Can I take the cape and never having to try to speak German again? (you were right though, I meant helpful tips, not £££ tips.)

Can we just ignore my German? I forgot the nicht.


Ah, I don’t do phones. I keep trying but I just can’t handle it. I get one and I just put it in airplane mode after a few days and forget about it. I’m really odd like that. But originally this was part of the chemistry. Alas, though, I did go back tonight but it was just the usual English retirement crowd. Maybe tomorrow…

Ich nix verstehen :wink:

What ***** do you wave around exactly? Do you ******** ****** and give it a swing or is there something we don’t know?

Or do you just keep a Cumberland Sausage in your pocket for emergencies like every respectable English Gal? (Cumberland Bratwurst by the way, in respect of the German theme).

du luegst :slight_smile:

I was gifted with some Aldi Lincolnshire sausages earlier.

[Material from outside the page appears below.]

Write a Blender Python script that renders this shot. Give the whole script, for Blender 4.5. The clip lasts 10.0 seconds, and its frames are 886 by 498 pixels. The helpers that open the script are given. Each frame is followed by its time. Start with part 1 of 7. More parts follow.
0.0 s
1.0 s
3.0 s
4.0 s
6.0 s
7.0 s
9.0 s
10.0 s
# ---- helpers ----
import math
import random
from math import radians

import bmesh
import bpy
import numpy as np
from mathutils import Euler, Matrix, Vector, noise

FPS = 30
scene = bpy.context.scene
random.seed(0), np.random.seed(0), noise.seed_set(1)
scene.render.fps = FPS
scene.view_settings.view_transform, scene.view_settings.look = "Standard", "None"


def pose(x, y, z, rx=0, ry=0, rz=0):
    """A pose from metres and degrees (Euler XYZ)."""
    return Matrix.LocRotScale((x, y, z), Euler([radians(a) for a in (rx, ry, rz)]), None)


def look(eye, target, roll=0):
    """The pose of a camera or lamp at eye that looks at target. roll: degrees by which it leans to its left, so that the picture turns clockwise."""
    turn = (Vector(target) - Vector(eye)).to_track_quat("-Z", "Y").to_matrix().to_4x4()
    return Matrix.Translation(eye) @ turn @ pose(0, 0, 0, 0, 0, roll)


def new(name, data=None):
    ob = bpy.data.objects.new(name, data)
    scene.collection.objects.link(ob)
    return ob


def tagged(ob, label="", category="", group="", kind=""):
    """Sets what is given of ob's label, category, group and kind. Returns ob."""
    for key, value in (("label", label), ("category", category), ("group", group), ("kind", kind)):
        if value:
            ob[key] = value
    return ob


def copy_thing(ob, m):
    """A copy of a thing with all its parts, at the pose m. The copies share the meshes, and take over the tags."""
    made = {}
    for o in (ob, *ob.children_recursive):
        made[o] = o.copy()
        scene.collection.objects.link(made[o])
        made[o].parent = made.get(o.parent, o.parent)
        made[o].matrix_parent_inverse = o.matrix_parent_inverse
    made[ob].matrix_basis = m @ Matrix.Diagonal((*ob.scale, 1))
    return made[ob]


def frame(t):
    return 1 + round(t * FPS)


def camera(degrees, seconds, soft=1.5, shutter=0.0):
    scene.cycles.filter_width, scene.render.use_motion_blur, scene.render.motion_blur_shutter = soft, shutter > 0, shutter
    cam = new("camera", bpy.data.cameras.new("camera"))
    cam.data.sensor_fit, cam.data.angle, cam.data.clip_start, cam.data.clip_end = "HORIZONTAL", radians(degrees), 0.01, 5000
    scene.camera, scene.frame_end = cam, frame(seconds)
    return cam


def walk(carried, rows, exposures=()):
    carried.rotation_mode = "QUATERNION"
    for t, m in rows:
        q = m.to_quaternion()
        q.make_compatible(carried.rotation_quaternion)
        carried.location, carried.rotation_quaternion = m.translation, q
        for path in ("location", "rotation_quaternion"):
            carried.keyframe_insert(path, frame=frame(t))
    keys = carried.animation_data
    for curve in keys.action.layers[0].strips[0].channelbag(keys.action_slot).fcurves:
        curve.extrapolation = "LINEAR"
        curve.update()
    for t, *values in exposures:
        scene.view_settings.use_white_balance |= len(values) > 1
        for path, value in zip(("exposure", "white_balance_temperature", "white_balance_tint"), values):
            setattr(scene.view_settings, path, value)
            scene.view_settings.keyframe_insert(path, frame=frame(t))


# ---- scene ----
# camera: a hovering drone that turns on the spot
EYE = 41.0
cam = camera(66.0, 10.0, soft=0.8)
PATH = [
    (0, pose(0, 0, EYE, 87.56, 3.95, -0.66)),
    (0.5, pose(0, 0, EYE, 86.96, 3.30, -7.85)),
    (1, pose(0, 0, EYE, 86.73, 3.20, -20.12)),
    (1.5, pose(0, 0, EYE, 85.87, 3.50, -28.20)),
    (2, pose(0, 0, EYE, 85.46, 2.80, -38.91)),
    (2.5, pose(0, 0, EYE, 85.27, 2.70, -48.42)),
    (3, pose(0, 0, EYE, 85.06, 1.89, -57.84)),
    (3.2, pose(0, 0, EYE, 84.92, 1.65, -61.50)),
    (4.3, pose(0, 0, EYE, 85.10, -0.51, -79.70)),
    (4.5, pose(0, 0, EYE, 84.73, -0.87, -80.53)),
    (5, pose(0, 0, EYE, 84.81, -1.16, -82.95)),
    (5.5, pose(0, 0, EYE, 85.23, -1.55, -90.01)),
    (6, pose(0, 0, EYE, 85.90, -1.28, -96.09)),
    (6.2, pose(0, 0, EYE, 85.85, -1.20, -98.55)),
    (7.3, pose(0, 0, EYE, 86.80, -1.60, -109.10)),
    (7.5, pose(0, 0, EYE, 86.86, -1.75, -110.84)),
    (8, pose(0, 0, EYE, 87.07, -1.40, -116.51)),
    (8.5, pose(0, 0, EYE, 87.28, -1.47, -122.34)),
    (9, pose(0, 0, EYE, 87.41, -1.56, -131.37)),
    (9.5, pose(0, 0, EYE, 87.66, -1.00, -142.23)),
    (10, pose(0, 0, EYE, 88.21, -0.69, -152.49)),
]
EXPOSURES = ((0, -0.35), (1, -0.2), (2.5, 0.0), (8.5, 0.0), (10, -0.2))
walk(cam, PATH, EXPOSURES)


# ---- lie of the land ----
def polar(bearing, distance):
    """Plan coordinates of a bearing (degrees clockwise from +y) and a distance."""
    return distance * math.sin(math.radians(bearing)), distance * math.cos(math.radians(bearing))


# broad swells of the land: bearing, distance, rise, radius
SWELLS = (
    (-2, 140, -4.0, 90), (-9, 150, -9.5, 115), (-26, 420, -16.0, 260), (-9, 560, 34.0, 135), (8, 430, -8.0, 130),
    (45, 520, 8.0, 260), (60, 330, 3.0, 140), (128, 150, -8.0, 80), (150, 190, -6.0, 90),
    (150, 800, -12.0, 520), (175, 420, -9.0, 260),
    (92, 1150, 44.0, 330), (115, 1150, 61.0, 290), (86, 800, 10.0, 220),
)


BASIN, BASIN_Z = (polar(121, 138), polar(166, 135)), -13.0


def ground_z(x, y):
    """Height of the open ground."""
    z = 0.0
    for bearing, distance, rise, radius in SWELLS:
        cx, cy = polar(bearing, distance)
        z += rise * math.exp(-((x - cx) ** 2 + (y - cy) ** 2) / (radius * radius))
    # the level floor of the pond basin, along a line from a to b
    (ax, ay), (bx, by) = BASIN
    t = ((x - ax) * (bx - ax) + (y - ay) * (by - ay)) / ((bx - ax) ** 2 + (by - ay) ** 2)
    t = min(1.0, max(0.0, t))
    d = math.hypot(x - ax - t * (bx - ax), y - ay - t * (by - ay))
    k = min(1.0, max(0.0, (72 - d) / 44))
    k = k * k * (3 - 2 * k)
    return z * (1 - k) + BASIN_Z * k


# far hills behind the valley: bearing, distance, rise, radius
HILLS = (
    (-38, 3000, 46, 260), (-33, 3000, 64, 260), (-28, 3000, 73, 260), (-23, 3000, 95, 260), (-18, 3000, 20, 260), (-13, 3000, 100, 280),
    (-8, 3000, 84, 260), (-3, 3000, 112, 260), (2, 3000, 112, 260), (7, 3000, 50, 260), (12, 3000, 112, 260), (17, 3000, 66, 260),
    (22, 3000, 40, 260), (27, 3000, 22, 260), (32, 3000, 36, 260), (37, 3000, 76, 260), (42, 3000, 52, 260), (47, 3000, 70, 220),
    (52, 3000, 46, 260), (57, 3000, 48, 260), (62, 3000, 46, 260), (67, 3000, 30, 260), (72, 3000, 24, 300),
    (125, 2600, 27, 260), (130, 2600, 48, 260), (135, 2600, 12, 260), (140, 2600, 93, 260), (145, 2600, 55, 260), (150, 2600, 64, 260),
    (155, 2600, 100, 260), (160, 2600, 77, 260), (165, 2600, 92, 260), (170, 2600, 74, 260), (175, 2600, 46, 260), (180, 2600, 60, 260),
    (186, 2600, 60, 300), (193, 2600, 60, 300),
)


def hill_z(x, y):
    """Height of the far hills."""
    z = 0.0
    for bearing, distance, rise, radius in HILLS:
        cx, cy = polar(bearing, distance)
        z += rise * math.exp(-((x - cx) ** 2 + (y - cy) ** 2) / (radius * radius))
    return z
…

As for waving things around, I accommodate for most orders. However, I can assure you that it frightens serial killers off. And most other people, but let’s focus on the bugger picture here.

Cy. A bird in the hand is etc or go and visit a welcoming lady.

Fin. Get the failed legover out of your mind. You already f’d it up with the mom/sister mistake. The internet has many charms. I heard.

It wasn’t about a failed leg over. Also, I didn’t ruin it with the mom. I can be scandalously charming enough to recover from any kind of social faux pas when I need to be.

I’ll never give up on at least the idea of a normal, though. Moreover, at least now I know that there are still a few out there. I’ll do it, even if I have to go completely off-grid I’ll find one.

As for your charming Internet. It’s all a lie. I don’t want fiber-optic feelings. I want the real thing.

You’ve made my internet girlfriend cry, you ********!